In May this year she changed her middle name and surname – by deed poll – to Sarah Rose Bloom. This is fitting, as Ms Bloom, a former Monash University student leader and part of this week’s Global Leaders' Summit, operates one of the world’s most successful rose petal farms. The roses bloom, she sells the petals all over the world, and thus she is now known as Sarah Rose Bloom.
“Some people have asked me if it's a marketing stunt, and it absolutely is not,” she says. “It's more just a personal thing that came about after my divorce. I said to myself that 2018 was going to be the year I would bloom – it sounds cheesy, I know, but I promised myself that this was my year, when I become my own person. Amazing things have happened since.

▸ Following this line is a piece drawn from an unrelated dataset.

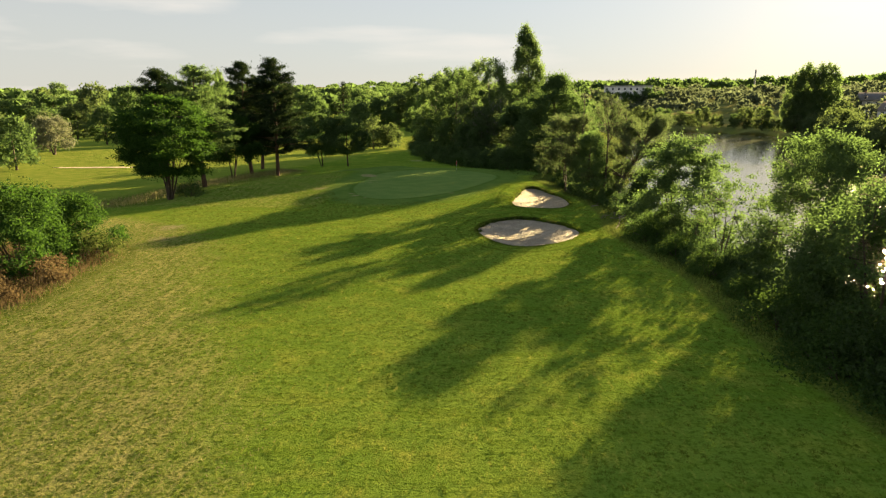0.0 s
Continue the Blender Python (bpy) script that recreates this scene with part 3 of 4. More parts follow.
def pine(seed, height, radius, bare, leaves, label, open_top=0.0, name="pine_tree", leaf=None, group="pines beside the fairway"):
    rng = np.random.default_rng(seed)
    top = thing(name, label, "tree", group)
    g = Geo()
    zs = np.linspace(0, 1, 12)
    bend = rng.normal(size=2) * 0.25
    path = np.stack([bend[0] * np.sin(3 * zs), bend[1] * np.sin(2.3 * zs), zs * height * 0.985 - 0.2 * (1 - zs)], 1)
    g.tube(path, 0.30 * (1 - zs) ** 0.85 + 0.02, 9)
    cs, rs = [], []
    z = bare
    while z < height * 0.97:
        v = (z - bare) / (height - bare)
        reach = radius * (0.84 + 0.40 * v - 1.2 * v * v) * (1.0 + open_top * 0.22 * math.sin(11 * v))
        for k in range(rng.integers(4, 7)):
            th = rng.random() * 6.28
            L = max(0.35, reach * rng.uniform(0.55, 1.15))
            rise = L * (0.05 + 0.45 * v) + rng.normal() * 0.15
            p0 = np.array([np.interp(z / height, zs, path[:, 0]), np.interp(z / height, zs, path[:, 1]), z])
            p1 = p0 + np.array([L * math.cos(th), L * math.sin(th), rise])
            line = limb(g, rng, p0, p1, 0.055 * (1.2 - v), 0.015, 0.05, 4, 5)
            for f in np.linspace(0.35, 1.0, max(2, int(L / 0.55))):
                q = p0 + (p1 - p0) * f + rng.normal(size=3) * np.array([0.22, 0.22, 0.10])
                cs.append(q)
                rs.append(0.56 * rng.uniform(0.7, 1.35))
        z += rng.uniform(0.30, 0.52) * (1 + 0.25 * open_top)
    part("trunk", g, BARK_PINE, top, smooth=True)
    g = Geo()
    fill_clumps(g, rng, np.array(cs), np.array(rs), 1.6 * leaves / len(cs), 0.36, 0.5, np.array([0, 0, 0.5]), 1.0, 0.11)
    part("needles", g, leaf or LEAF_PINE, top)
    return top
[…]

Anything is possible now. Oh, my gosh, it’s been quite crazy, actually. For me it’s been a really positive thing.”
Sarah founded her business, Simply Rose Petals, in 2004. She co-owns it with her mother, Jan, and it's run from the same farm in Swan Hill, in northwestern Victoria, on which it was founded. She grew up on the property, but at the time it was used for beef cattle and horses. Her mother started growing roses there to sell them as fresh-cut flowers in the early '90s.
"Mum thought I was crazy, but the timing was perfect – it seemed like just what the wedding industry was going to need."
Sarah graduated from Monash with a science degree. While a student she lived on campus and helped the ski club as social secretary, and the women’s tennis team as captain.
When she finished her degree she travelled overseas, then returned home to Swan Hill. Skilled work was hard to find. Sarah had four part-time jobs on the go, but there were 1000 rose plants growing in a paddock; they were not, by then, being used commercially.
“I said to Mum, ‘Why don’t we do something with the roses?’” she says.
So that’s what they did – but immediately found it challenging due to issues, in one of the remotest pockets of the state, with freight and water quality. Sarah researched other commercial uses for roses, and settled on the petals.
“It was just at the time that a lot of Australian wedding venues were banning paper confetti,” she says. “Mum thought I was crazy, but the timing was perfect – it seemed like just what the wedding industry was going to need.”
The pair came down to Melbourne on an unrelated trip and walked past a billboard advertising a huge bridal expo. Sarah called the organisers with her idea, and they signed a contract that day to exhibit the nascent rose petal business at the expo. Almost immediately the orders started coming in, and they haven’t stopped.
The company now has 6000 plants in Swan Hill serving the domestic wedding and event industry (including on TV shows The Bachelor and Dancing With the Stars) and exporting around the world.
Sarah Rose Bloom was this year named in Australia’s top 50 small-business leaders. She's won both Churchill and Nuffield fellowships, and represented Australia at farming and innovation events globally. She's a regular speaker on innovation, entrepreneurship and e-commerce from her perspective as a young, rural businesswoman.
The company now makes an array of products from the rose petals – including freeze-dried, fresh and confetti. It also does hydrangea petals, and supplies hand-held cannons that shoot petals out at events such as weddings.
Recently, they've started producing freeze-dried edible flowers that are in high demand from cocktail bars, cake-makers and restaurants. Through a partnership with Foodbank, Australia’s largest hunger relief organisation, a meal is donated to a person in need for every packet of edible flowers sold.
It's the perfect illustration of the maxim ‘from little things big things grow’.
Thinking big
“One of my core beliefs,” Sarah says, “is that small business has to think globally these days.
“There are the opportunities to think globally in the digital era, but you have to compete globally as well. That is definitely a challenge for us. We are constantly innovating. We always have something in the pipeline that our competitors are not doing, and that keeps our customers coming back to see what’s next.”
Her business philosophies are the same as her personal philosophies. Challenge yourself. Self-reflect. Try to grow and constantly learn.
“Those things are equally important, if not more important, than anything you can learn about business,” Sarah says.
“The challenges I've faced have helped me grow, in a hard way, but they've given me the opportunity for self-reflection. If everything ticks along well all the time, you don’t reflect.
“The hurdles that I've faced really delivered our growth. Personal growth is business growth.”